While allaying fears that the model will kill Micro Finance Institutions (MFIs) and Savings and Credit Cooperatives (Saccos) in the country, CBK Governor Prof Njuguna Ndung’u said it will instead help support the activities of Micro Finance sector.

“What I draw from this is that each market player will develop their own market niches in line with their relative comparative advantages and strengths,” he said.

Last year, the CBK licensed one MFI and indicated its intention of giving the green light to more institutions that want to become deposit-taking organisations as a way of increasing access to financial reach in the country.

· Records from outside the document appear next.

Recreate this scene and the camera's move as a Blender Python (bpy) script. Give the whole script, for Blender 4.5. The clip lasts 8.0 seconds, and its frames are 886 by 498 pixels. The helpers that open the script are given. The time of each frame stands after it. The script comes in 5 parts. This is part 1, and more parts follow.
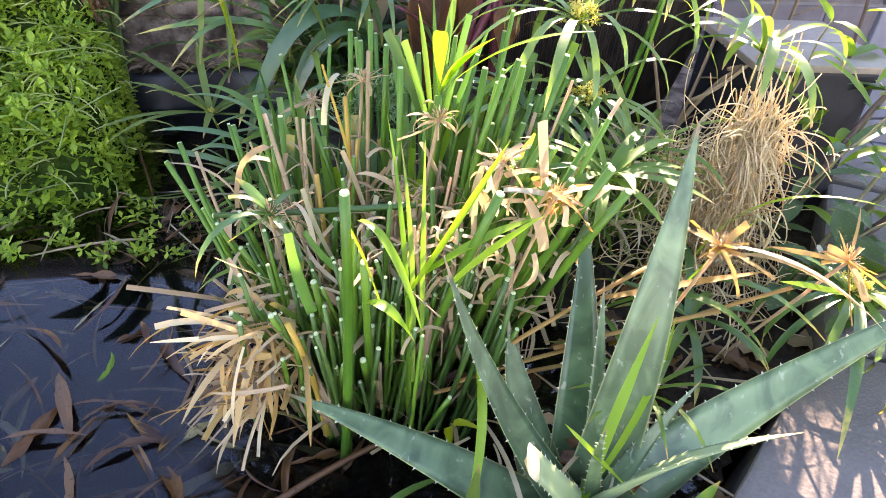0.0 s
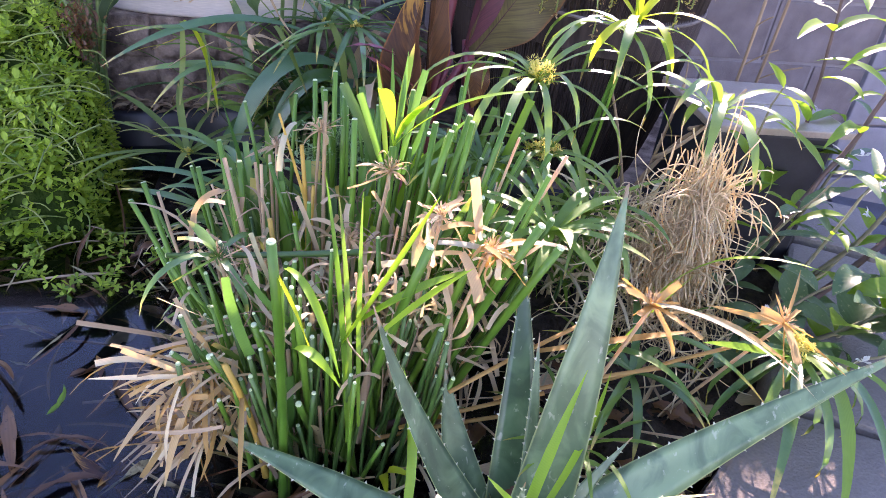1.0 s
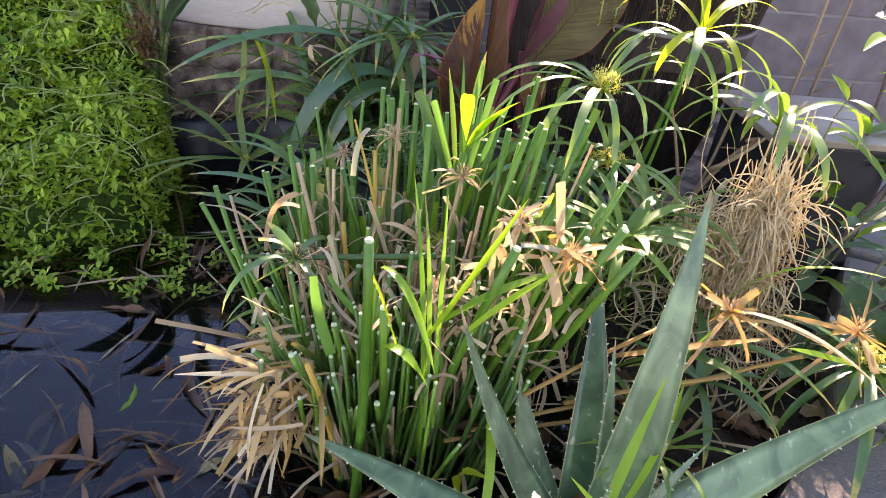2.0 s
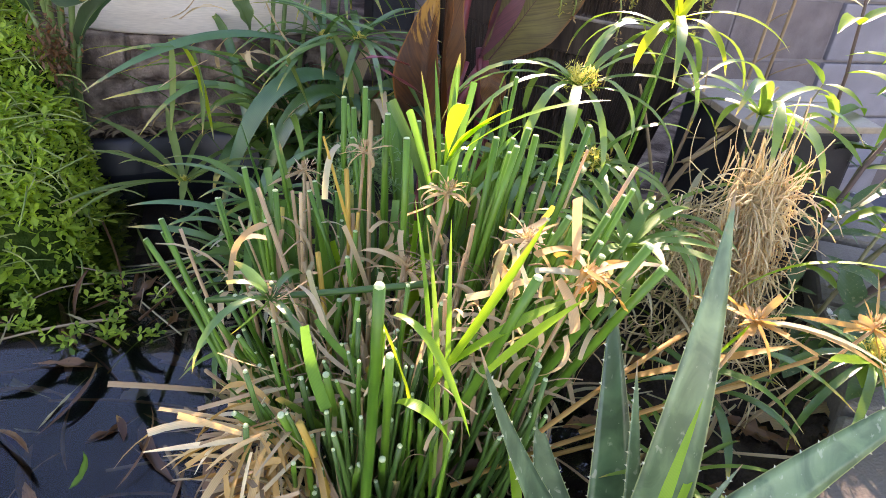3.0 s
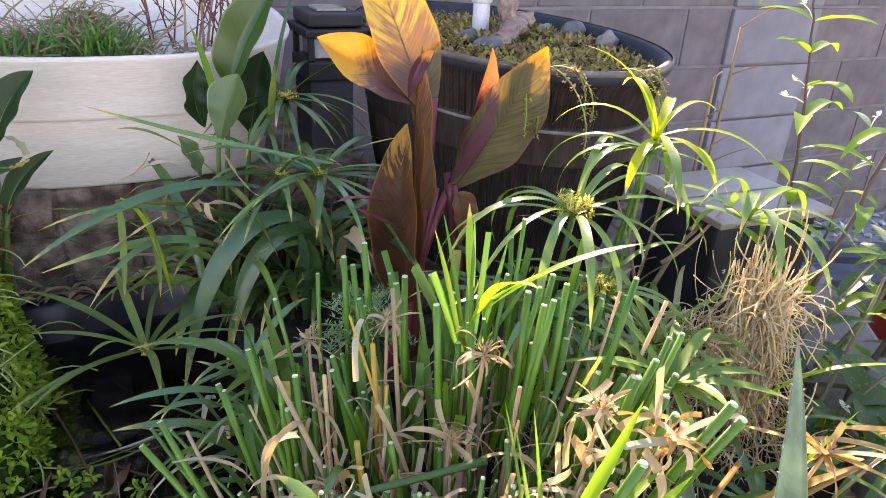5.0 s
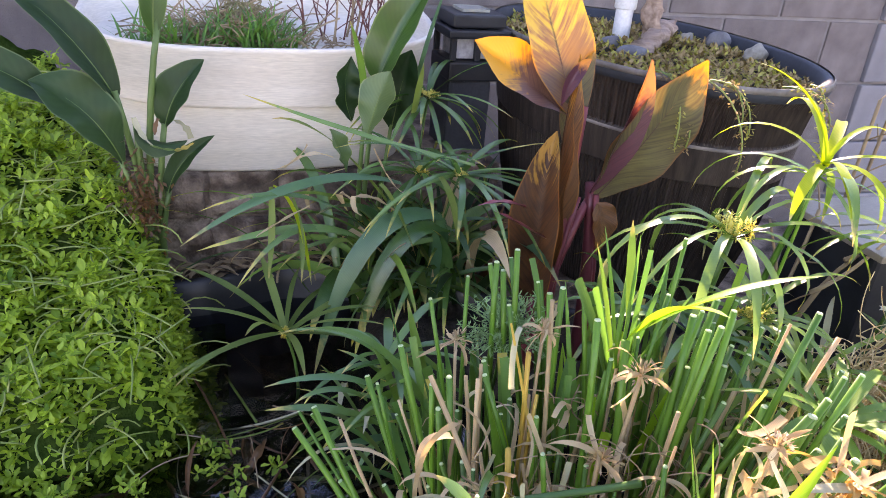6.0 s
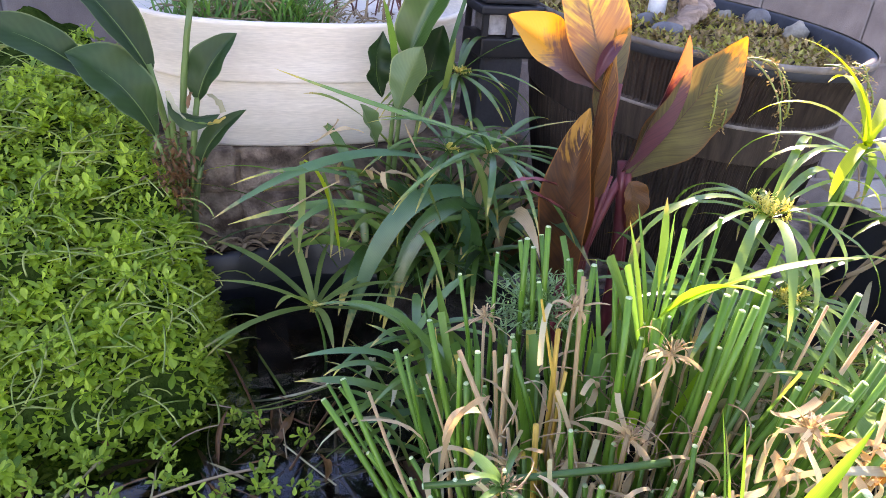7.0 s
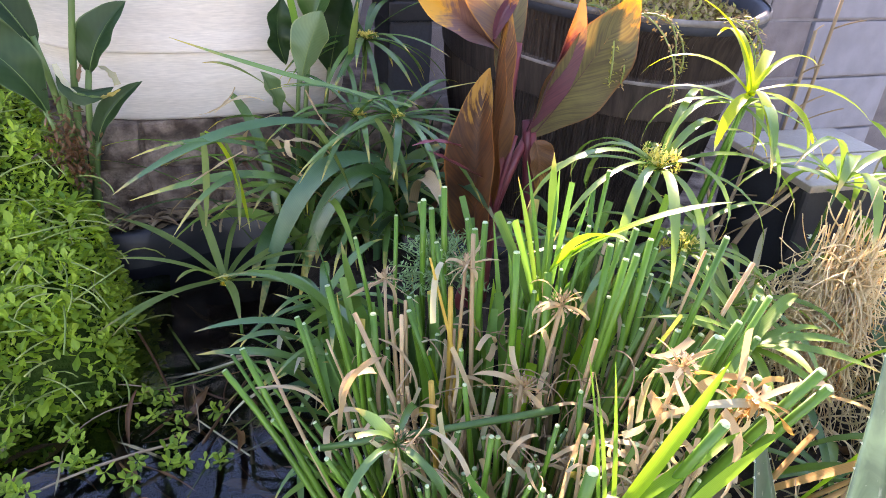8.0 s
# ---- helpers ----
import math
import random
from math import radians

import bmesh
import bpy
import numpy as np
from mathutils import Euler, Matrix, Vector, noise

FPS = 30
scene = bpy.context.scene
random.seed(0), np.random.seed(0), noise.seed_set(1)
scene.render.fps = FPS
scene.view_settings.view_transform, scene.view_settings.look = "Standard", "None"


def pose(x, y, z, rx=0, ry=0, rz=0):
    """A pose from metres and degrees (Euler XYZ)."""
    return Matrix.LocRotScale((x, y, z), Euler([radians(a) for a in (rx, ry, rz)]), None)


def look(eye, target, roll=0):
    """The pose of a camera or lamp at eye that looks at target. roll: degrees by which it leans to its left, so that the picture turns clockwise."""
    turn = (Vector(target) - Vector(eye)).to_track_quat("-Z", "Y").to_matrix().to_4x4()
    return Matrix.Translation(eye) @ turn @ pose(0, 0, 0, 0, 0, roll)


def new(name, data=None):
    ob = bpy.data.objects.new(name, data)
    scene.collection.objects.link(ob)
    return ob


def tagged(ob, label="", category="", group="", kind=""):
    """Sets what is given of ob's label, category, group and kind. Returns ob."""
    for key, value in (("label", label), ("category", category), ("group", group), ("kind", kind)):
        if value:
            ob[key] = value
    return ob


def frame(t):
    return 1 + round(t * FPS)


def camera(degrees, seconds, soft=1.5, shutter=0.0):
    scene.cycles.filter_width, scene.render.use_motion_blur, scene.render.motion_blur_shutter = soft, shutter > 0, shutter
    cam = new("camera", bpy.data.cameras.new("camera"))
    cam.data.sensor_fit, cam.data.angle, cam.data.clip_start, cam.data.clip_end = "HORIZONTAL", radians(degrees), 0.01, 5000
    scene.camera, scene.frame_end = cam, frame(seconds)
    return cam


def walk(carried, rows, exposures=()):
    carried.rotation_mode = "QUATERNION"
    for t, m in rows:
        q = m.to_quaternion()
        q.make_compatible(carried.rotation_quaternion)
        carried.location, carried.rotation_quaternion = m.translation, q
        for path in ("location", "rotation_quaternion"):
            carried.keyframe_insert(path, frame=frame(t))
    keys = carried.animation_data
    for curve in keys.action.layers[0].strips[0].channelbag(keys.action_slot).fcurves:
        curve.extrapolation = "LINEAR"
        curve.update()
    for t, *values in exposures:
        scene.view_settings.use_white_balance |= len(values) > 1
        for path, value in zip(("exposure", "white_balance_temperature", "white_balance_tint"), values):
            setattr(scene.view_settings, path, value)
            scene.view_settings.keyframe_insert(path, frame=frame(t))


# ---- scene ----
cam = camera(64.1, 8.0, soft=0.9)
PATH = [
    (0, (0.0671, 0.0006, 0.4909), (0.2499, 0.7920, -0.0924), 5.45),
    (0.5, (0.1209, -0.0173, 0.5020), (0.3120, 0.7899, -0.0564), 6.81),
    (1, (0.1190, -0.0149, 0.5112), (0.2986, 0.8090, -0.0263), 7.12),
    (1.5, (0.0862, -0.0200, 0.5082), (0.2463, 0.8183, -0.0129), 7.24),
    (1.7, (0.0763, -0.0226, 0.5064), (0.2257, 0.8180, -0.0141), 6.98),
    (2.8, (0.0309, 0.0275, 0.4867), (0.2538, 0.8483, -0.0392), 6.72),
    (3, (0.0183, 0.0628, 0.4849), (0.2765, 0.8767, -0.0356), 6.43),
    (3.3, (0.0013, 0.1325, 0.5112), (0.3260, 0.9178, -0.0160), 5.13),
    (3.5, (0.0052, 0.1469, 0.5107), (0.3571, 0.9307, -0.0010), 4.31),
    (4, (0.0051, 0.1503, 0.5410), (0.4294, 0.9268, 0.0751), 2.49),
    (4.5, (-0.0274, 0.1474, 0.5541), (0.4128, 0.9326, 0.1188), 2.45),
    (5, (-0.0760, 0.1741, 0.5363), (0.3277, 0.9822, 0.1074), 3.24),
    (5.2, (-0.0939, 0.1831, 0.5324), (0.2853, 1.0042, 0.1058), 3.49),
    (6.3, (-0.1473, 0.2069, 0.5437), (0.1247, 1.0594, 0.0972), 4.81),
    (6.5, (-0.1495, 0.2088, 0.5429), (0.1150, 1.0613, 0.0920), 4.81),
    (7, (-0.1433, 0.2026, 0.5353), (0.1119, 1.0496, 0.0691), 4.50),
    (7.5, (-0.1218, 0.1934, 0.5280), (0.1539, 1.0249, 0.0458), 4.20),
    (8, (-0.0958, 0.1819, 0.5324), (0.2245, 0.9881, 0.0350), 4.14),
]
walk(cam, [(t, look(eye, target, roll)) for t, eye, target, roll in PATH], exposures=((0.0, 2.88, 8200, 36), (0.4, 2.86, 7200, 48), (1.0, 2.6, 7000, 50), (1.6, 2.36, 7700, 43), (3.0, 2.55, 8500, 36), (3.5, 2.6, 8400, 37), (4.5, 2.42, 8400, 37), (5.2, 2.40, 8400, 37), (6.5, 2.68, 8150, 38), (8.0, 2.76, 8100, 37)))

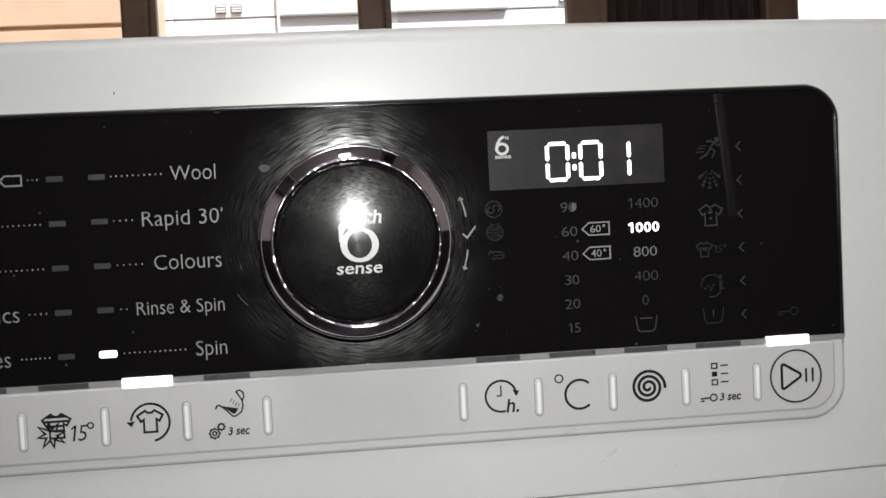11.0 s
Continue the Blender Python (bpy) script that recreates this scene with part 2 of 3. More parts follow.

The proposal to use third party agents and which was part of the amendments made to the Banking Act through the Finance Act of 2009 was thus seen as a direct competition to the MFIs and Saccos that mainly serve people in the middle and low income segment of the society.

However the community-based institutions, the Governor said, would come in handy particularly where banks want to establish a presence in the rural or remote areas of the country.

“The framework will play a complementary role for all players in the market. So these fears are misplaced,” he assured adding that the move was well in line with the objectives envisaged in the Vision 2030 of having an inclusive financial system.

A National Finance Access Survey of 2009 showed that 32 percent of Kenya’s bankable population lacks any access to formal financial services while many others are served by informal systems. These are the people who are targeted by such innovations which would not only support savings but boost investment growth.

For banks, the concept which doesn’t require them to have a physical presence in the areas where they are providing their services,  means reduced operational costs and the provision of cost-effective services.

“The motivation is double-edged. For us it’s developmental because we want financial reach and inclusion and for banks they want to enlarge their reach at least cost and,” he added.

Mr Ndung’u said the model would be rolled out as soon as stakeholders reach consensus on how the model would be implemented.

He said agents that will be picked by banks to deliver financial services on their behalf, will have to conform to the set regulatory framework.

“Agents will not seek licenses from the Central Bank. We have our rules and regulations and we regulate commercial banks who will be appointing agents on the basis of the rules that we are going to agree on,” the Governor added.